5 thoughts on “Hemingway – a question of focus

  1. I don’t know exactly what to call what’s going on because I’m frankly (pardon the pun) so new to this “world”.

    There is within me a drive that seems insatiable to learn, to understand greater reality, and that “drive” appeared rather late and quite suddenly and unexpectedly into my life. That’s another story, as is how I “happened” on to TMI and eventually Frank’s material and blog site.

    Whatever I receive from wherever or whoever, arrives via a strong intent or question I’m struggling with on my part; or, as a “triggered event’ from something someone else has written or said; or, more rarely “out of the blue”. My sense is that these “modes” are not at all unusual.

    With respect to the “out of the blue” category, there have been in some cases what seem to me surprising “synchronicities” with what you, Frank, are getting. My “out of the blue” inputs are relatively rare.

    Currently, almost inevitably, there seems to be some “trigger” in what you are getting, from “the Hemingway intelligence” let’s call it. It also happened with Rita, Jung and TGU, and rereading Seth. It might be the “primary” topic, or it might be something more “tangential” to the topic. The trigger feels like a light blinking to my mind and as soon as I’m ‘triggered”, thoughts begin to flow in a stream of consciousness fashion. I grab my laptop and start typing what is coming into my head. The trigger seems to set up the connection. The same thing happened today, and I will review later my notes as see what they say, and try to give them the “I’m not making this up myself” test.

    I’m not quite saying I have a “dependency” on the triggers as I can initiate thought flow through my own questions; however, often the quality and volume, let’s say the “fidelity” of what I get is very high when I get triggered this way.

    I’m also hesitant to outright conclude it’s all on someone else’s agenda (which of course can be associated with my own greater being), but I can’t help but have that impression.

    I hope that makes some sense.

    John

    1. I think the appropriate whine is, “I feel so used.” 🙂 I use that one myself. It may be that we never figure out where things come from. As long as it leads somewhere, does it matter? We’re here for the ride anyway. At least, that’s my attitude du jour.

  2. And with all that I should not forget to express my gratitude and desire to be in this experience. I am not coming to this kicking and screaming.
    John

  3. This is some of what was “triggered” by Frank’s discussion with Hemingway today.

    What made the following more interesting to me, is the importance of each of us bringing our experience into reality and into greater consciousness with as high fidelity as possible. Think HD TV versus the old “rabbit ears” program.

    “A condition of consciousness that one might call defocused, another might view as expanded awareness and broader connection.
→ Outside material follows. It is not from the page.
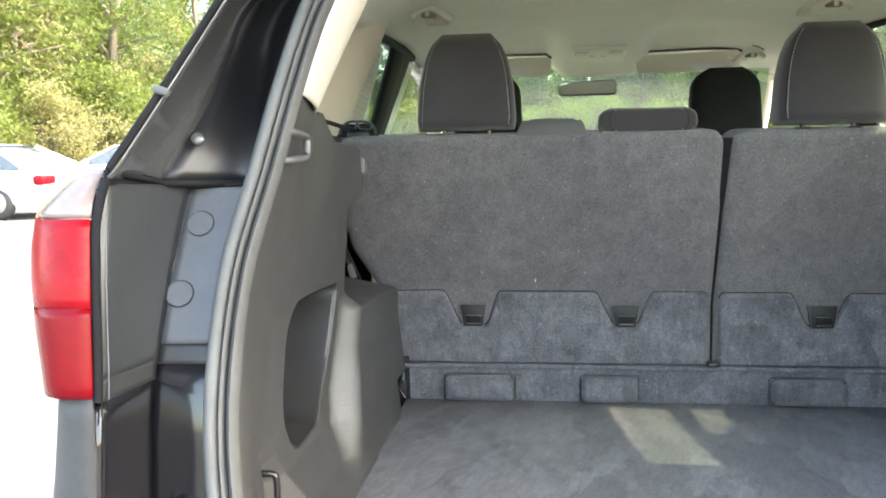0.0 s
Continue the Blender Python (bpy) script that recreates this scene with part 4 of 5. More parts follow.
def seat_back(outline_l, outline_r, z0, z1, label):
    seat = thing("rear_bench", label, "seat", "rear bench sections")
    zl = [p[1] for p in outline_l]
    zs = sorted(set([z0, z0 + .004, z0 + .01, z0 + .018, z1, z1 - .003, z1 - .008, z1 - .015, z1 - .025] + list(np.linspace(z0 + .02, z1 - .03, 36))))
    us = np.concatenate([[0, 0.004, 0.012, 0.024], np.linspace(0.04, 0.96, 30), [0.976, 0.988, 0.996, 1.0]])
    r = 0.022
    rows = []
    for z in zs:
        xl = float(np.interp(z, zl, [p[0] for p in outline_l]))
        xr = float(np.interp(z, [p[1] for p in outline_r], [p[0] for p in outline_r]))
        # round the top corners
        c = max(0.0, z - (z1 - 0.035)) / 0.035
        ins = 0.035 * (1 - math.sqrt(max(0.0, 1 - c * c)))
        xl, xr = xl + ins, xr - ins
        row = []
        for u in us:
            x = xl + (xr - xl) * u
            d = min(x - xl, xr - x, z1 - z, (z - z0) * 1.0)
            dy = r - math.sqrt(max(0.0, r * r - (r - min(d, r)) ** 2))
            soft = 0.0018 * math.sin(9 * x + 4 * z) * math.sin(7 * z + 2)
            row.append((x, float(seat_y(z)) + dy + soft, z))
        rows.append(row)
    b = bmesh.new()
    vs = grid(b, rows)
    rim = vs[0] + [r_[-1] for r_ in vs[1:]] + list(reversed(vs[-1]))[1:] + [r_[0] for r_ in reversed(vs[1:-1])]
    far = [b.verts.new(v_.co + Vector((0, 0.11, 0.012))) for v_ in rim]
    for i in range(len(rim)):
        b.faces.new((rim[i], far[i], far[(i + 1) % len(rim)], rim[(i + 1) % len(rim)]))
    part("back_carpet", b, CARPET_SEAT, seat, angle=60)
    return seat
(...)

The light beam analogy (or laser analogy used by Hemingway) is useful in that there is only so much consciousness that is yours to control, although of course that changes over time and whether you are merged or not with other consciousness (but that’s a diversion). Even now you have much, much greater “power” than what you imagine, and you are learning how to focus it, move it, use it.
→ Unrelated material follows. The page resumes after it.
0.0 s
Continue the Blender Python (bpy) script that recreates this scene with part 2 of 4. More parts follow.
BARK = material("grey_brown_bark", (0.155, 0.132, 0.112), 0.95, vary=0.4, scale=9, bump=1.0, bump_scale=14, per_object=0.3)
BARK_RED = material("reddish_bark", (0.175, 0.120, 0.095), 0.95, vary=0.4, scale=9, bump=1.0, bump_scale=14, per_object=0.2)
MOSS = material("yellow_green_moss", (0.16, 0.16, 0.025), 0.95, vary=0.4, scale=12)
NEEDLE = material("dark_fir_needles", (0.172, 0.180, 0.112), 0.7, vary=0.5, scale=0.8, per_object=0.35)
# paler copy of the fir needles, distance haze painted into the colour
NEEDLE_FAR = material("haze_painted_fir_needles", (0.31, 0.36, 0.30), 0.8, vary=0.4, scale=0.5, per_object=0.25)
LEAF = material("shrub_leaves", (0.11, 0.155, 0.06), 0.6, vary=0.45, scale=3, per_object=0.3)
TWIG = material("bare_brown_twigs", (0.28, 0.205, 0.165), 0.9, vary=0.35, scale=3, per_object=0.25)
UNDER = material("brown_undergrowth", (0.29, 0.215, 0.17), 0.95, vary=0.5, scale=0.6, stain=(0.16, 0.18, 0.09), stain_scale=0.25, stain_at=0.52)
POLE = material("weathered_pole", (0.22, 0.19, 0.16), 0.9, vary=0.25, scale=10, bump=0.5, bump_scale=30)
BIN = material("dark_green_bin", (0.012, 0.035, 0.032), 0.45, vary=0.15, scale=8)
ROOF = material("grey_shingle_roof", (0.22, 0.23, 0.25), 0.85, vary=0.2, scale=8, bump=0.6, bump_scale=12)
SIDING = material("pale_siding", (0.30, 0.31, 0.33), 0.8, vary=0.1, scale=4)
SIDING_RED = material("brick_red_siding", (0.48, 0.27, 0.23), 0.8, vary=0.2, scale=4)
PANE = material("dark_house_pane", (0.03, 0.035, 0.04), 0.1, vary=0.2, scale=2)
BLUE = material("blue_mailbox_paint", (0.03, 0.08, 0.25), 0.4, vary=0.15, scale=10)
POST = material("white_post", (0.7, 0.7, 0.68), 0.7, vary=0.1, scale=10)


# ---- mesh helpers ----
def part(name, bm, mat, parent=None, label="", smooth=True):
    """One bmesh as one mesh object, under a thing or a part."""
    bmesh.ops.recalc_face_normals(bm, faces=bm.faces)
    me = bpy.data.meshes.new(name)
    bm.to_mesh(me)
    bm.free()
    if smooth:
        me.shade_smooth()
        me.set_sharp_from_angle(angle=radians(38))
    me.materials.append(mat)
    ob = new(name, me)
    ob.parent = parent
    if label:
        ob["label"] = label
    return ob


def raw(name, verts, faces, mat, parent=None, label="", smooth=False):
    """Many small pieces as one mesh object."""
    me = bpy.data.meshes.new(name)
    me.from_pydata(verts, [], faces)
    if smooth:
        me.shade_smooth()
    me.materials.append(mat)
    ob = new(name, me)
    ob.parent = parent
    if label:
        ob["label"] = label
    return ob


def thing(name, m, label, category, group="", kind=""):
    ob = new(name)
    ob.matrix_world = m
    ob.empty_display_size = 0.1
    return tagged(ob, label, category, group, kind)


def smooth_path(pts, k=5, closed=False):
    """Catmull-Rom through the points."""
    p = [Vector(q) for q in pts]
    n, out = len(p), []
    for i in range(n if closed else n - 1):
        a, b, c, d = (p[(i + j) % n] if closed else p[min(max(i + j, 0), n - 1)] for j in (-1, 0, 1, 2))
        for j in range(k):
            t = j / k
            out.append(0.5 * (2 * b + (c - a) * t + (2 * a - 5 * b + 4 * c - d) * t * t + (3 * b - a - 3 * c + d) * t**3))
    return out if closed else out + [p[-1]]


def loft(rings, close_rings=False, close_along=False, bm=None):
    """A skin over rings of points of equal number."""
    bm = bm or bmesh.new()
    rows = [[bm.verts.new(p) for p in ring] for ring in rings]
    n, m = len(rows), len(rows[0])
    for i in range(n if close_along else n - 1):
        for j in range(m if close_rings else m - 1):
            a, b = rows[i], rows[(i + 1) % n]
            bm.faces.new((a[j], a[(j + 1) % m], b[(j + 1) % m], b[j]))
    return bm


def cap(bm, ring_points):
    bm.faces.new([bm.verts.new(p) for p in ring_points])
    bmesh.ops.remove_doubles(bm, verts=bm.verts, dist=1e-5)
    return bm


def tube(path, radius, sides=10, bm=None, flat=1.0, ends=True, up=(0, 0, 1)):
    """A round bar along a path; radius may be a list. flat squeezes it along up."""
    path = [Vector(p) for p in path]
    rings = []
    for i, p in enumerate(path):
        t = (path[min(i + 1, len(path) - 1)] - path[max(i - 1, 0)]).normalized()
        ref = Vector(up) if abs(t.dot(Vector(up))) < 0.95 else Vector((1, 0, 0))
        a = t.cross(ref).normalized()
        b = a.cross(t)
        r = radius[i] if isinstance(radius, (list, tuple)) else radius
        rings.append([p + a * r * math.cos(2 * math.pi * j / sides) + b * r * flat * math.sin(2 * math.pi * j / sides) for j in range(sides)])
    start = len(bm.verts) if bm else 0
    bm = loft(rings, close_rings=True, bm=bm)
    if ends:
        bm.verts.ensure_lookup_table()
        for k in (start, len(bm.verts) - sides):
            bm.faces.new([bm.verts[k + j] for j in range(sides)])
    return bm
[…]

    You can bore in with it on a field of interest or difficult problem. That boring in, that intensity, also draws to you energy and support from beyond “you”. Intense focus is the specialty of physical reality in order to bring every moment into being with as much clarity as possible.

    You move your focus at will, by simply moving your mind, and you do it naturally, often without even thinking about it. Meditation or merely your now-established habit of getting your mind into the proper “mental zone” moves your attention with sufficient intensity into connection with “us”.
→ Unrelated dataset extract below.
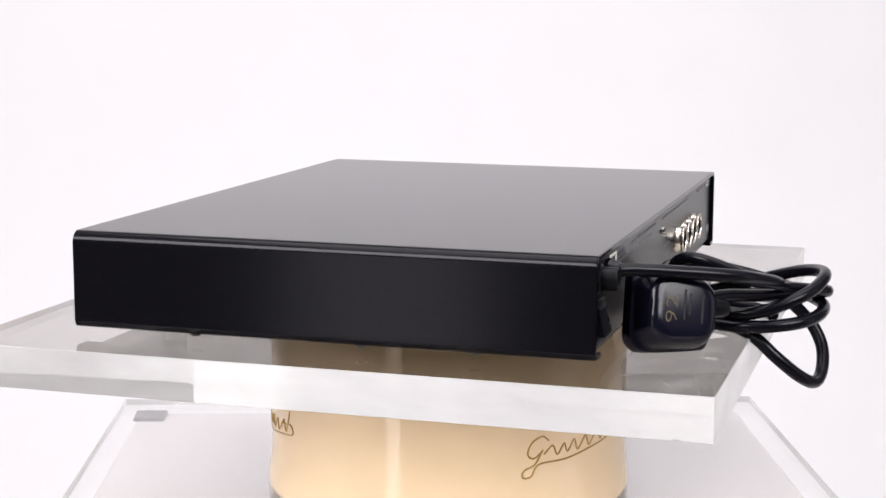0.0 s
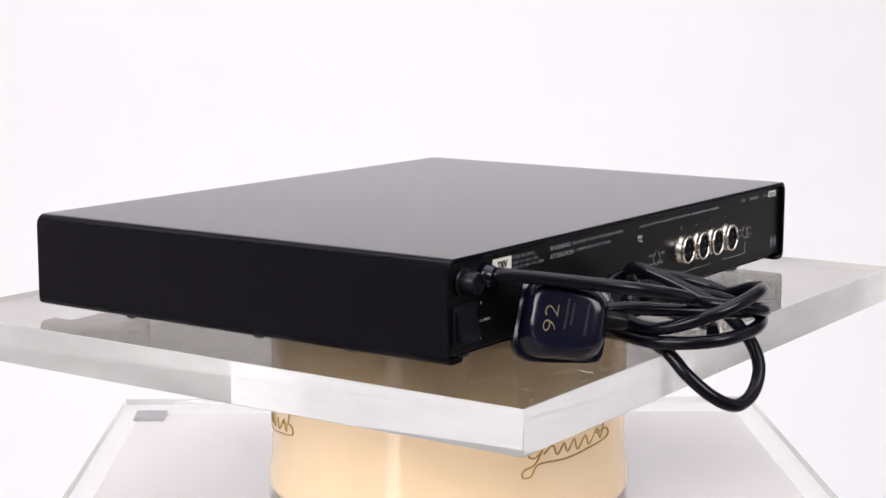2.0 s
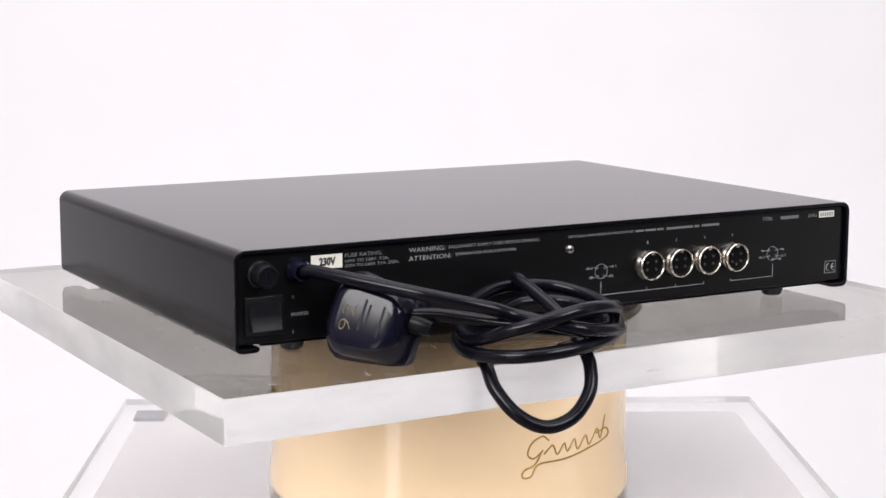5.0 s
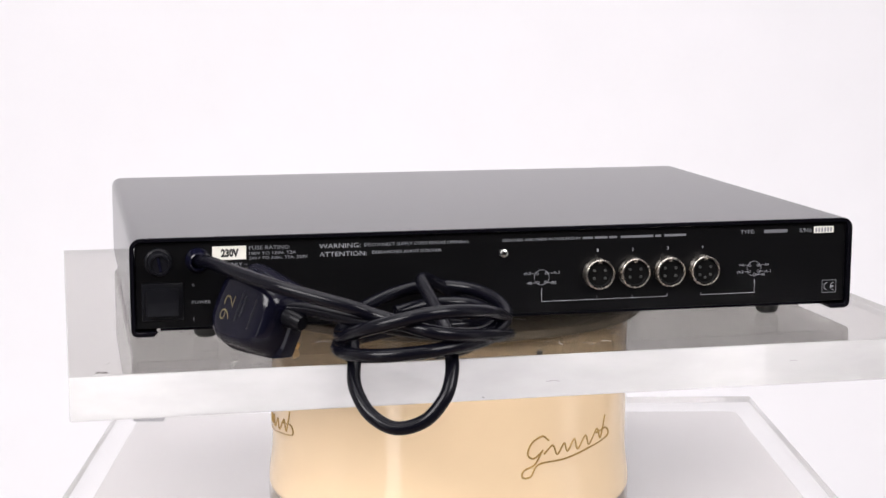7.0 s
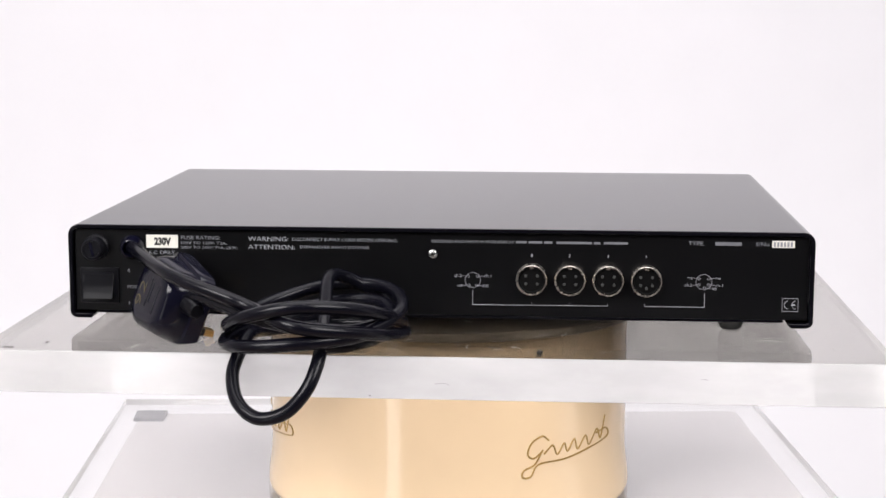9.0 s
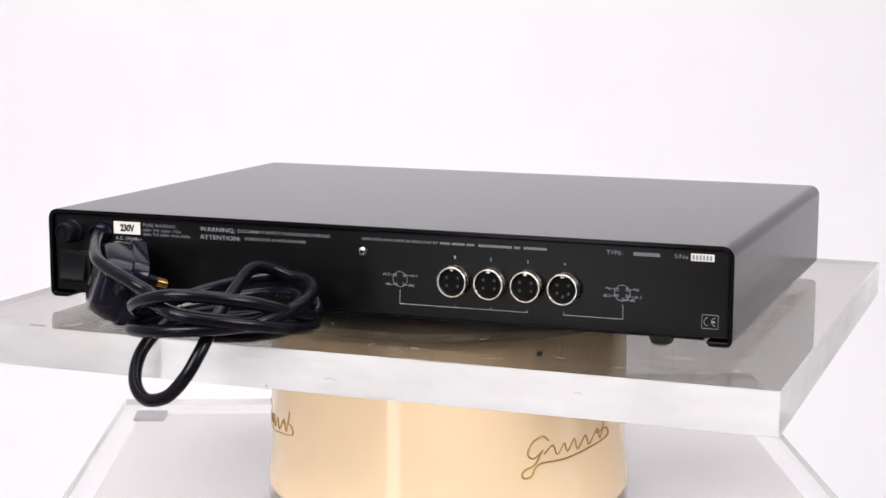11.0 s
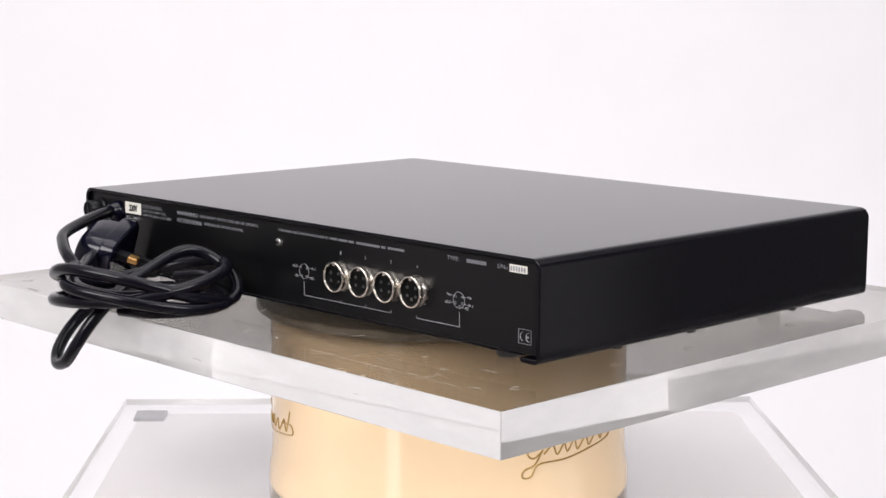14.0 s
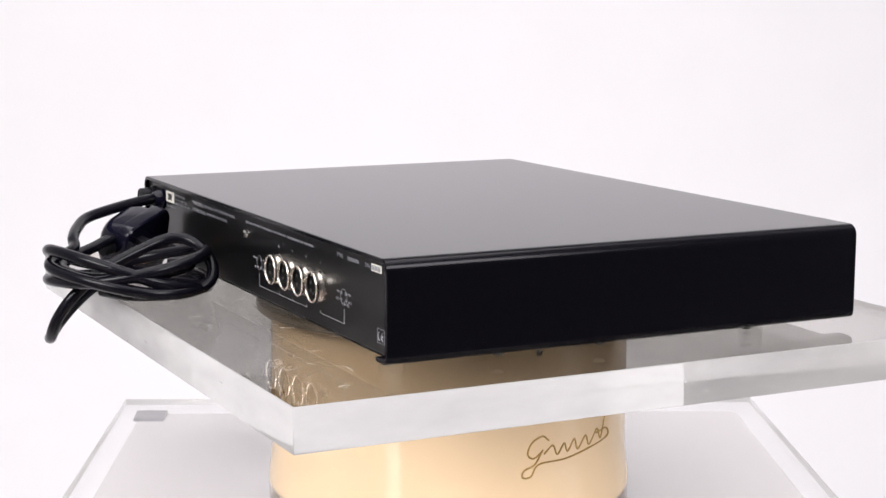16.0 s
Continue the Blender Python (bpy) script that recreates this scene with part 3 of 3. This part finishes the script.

    It is the mental equivalent of holding the light beam in your hand and moving it from one place to another, where the surrounding “region” outside the beam is effectively non-existent to you, no matter where the beam is pointed. (I am sitting in a chair next to the fireplace in our apartment, but when I’m “into” this connection, I am only vaguely aware of my surroundings.)

    When people have those unusual highly concentrated moments “in the now” it is a result of moving nearly all of their consciousness into a very tight focus on the present as you experience it.

    Think of all the complexities associated with the nature of where and how “you focus your mind”, because of all the things you “do”, this is as vital to your life experience as the so-called “action” is. (This was an important element of the message. Focus determines the “depth” of our physical life experiences. While perhaps obvious retrospectively, it helps explain to me why my life seems to be a series of somewhat unrelated “obsessions”.)

    We can be obsessed with a type of experience; for example, mountain climbing, and it can consume our every waking moment. Or we can experience mountain climbing via a book or movie, or hardly at all. There’s passion present, or not. We can experience half-heartedly or whole-heartedly.

    What does significant lack of focus do to the nature of the experience? The experience passes you by, you barely witness it, much less experience it. This should not be confused with “missing the action” because you are focussed elsewhere; for example, as a homeless person, who sees some events in other people’s lives being “desired” but unavailable to them. The homeless experience is very intense, very focussed; it can’t help but be. As would be the experience of being a target for prejudice or inequality, or being challenged physically.

    See how it’s also a matter of choice? A lot of hot button issues, or passions, that consume other people aren’t even on your horizon. That’s a result of your choice of focus, with a touch of “tendency” thrown in. OK, maybe a big touch of tendency.

    There are “passionate” experiences (they may be plus or minus as viewed by us) available for everyone. No single human could move or modulate their consciousness sufficiently to “record” all of them, and occasionally some “record” quite little, just because of this “attention or focus factor”. It can’t be overstated that you can perceive but a piece of your experiences and therefore cannot judge their value well, especially for other people.

    However, you can and should become more aware of where and how intense your focus is.

    (There’s a mental image of me at some social function that I have little interest in, and someone is talking directly to me, and a) my hearing prevents the reception, and b) my mind is nowhere in that room. Whatever that experience could have been for me, it’s missed, by choice or by tendency [that’s the poor hearing!].)

    It’s important to differentiate between a broad focus and ambivalence. One implies broad interest; the other, disinterest. And in this vein, it’s important to differentiate between dislike and disinterest. One is experiencing life but not enjoying it; the other, is a non experience.”

    “Next (to me): Think about the nature of maneuvering your consciousness to simultaneously experience 3D and non-3D, both from a 3D and non-3D greater being perspective.”
    John

    1. You will be interested in today’s session, that I am about to type up. Glad I didn’t read this from you before talking to Papa! I would say you and I continue to be on the same wave-length.